Laurent Degenne, au nom du Caf Hauts-de-France

«L'ensemble des partenaires de l'agriculture mobilisés»

Cet état des lieux a permis de mettre en évidence des impacts à plusieurs niveaux. À très court terme, face à l'urgence : situations de détresse des exploitants et difficultés économiques immédiates, des solutions pourront être trouvées avec la MSA et les banques. Vos interlocuteurs sont à votre écoute. N'hésitez pas à les solliciter.

Le plan de résilience proposé par le gouvernement doit pouvoir répondre aux situations les plus délicates. Or, les enveloppes ne sont pas extensibles et les critères proposés ne correspondent pas systématiquement aux situations de nos exploitations régionales. Nous travaillons donc à faire remonter, via la Draaf, nos problématiques au ministère de l'Agriculture.

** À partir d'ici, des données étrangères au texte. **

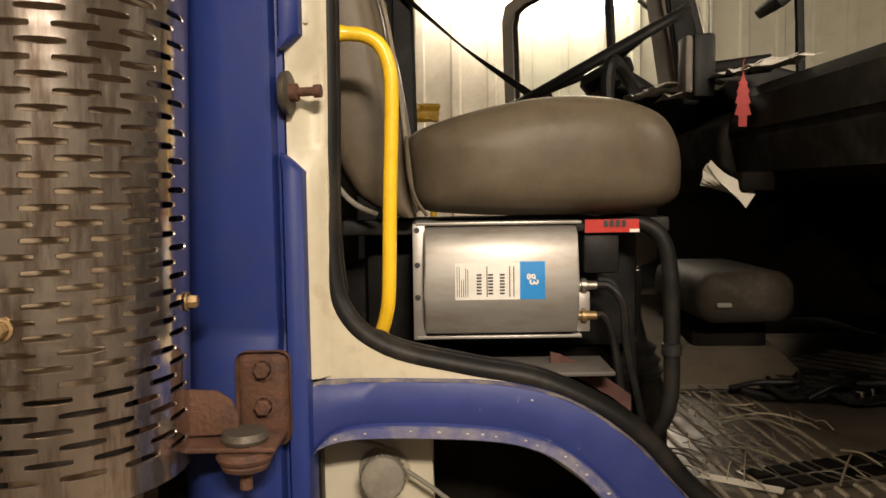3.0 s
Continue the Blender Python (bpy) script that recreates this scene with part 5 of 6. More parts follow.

À moyen terme, certaines filières pourraient être fragilisées. Or, la pérennité des filières passe aussi par le maintien des outils de transformation. Aussi, nous portons une grande attention aux difficultés qui pourraient être rencontrées par les entreprises.

Sur le long terme, l'ensemble des membres du Caf demandent qu'une stratégie en faveur de l'autonomie alimentaire, énergétique et de résilience de nos exploitations soit développée en Hauts-de-France. Une impulsion doit être donnée par l'État en stoppant la surenchère réglementaire qui freine le développement de projets et en accompagnant les agriculteurs dans l'adaptation de leurs exploitations. Un coup de pouce pourrait être donné au développement du photovoltaïque et de la méthanisation par la diminution des coûts de raccordements pratiqués par les gestionnaires des réseaux et la prise en compte du coût réel de construction des infrastructures. La sécurisation et la régularité de la production alimentaire à long terme passent également par l'accès à l'eau. En la matière, la Région dispose d'accompagnements à l'investissement. Enfin, les conclusions du Varenne doivent être mises en application pour assurer la pérennité des productions.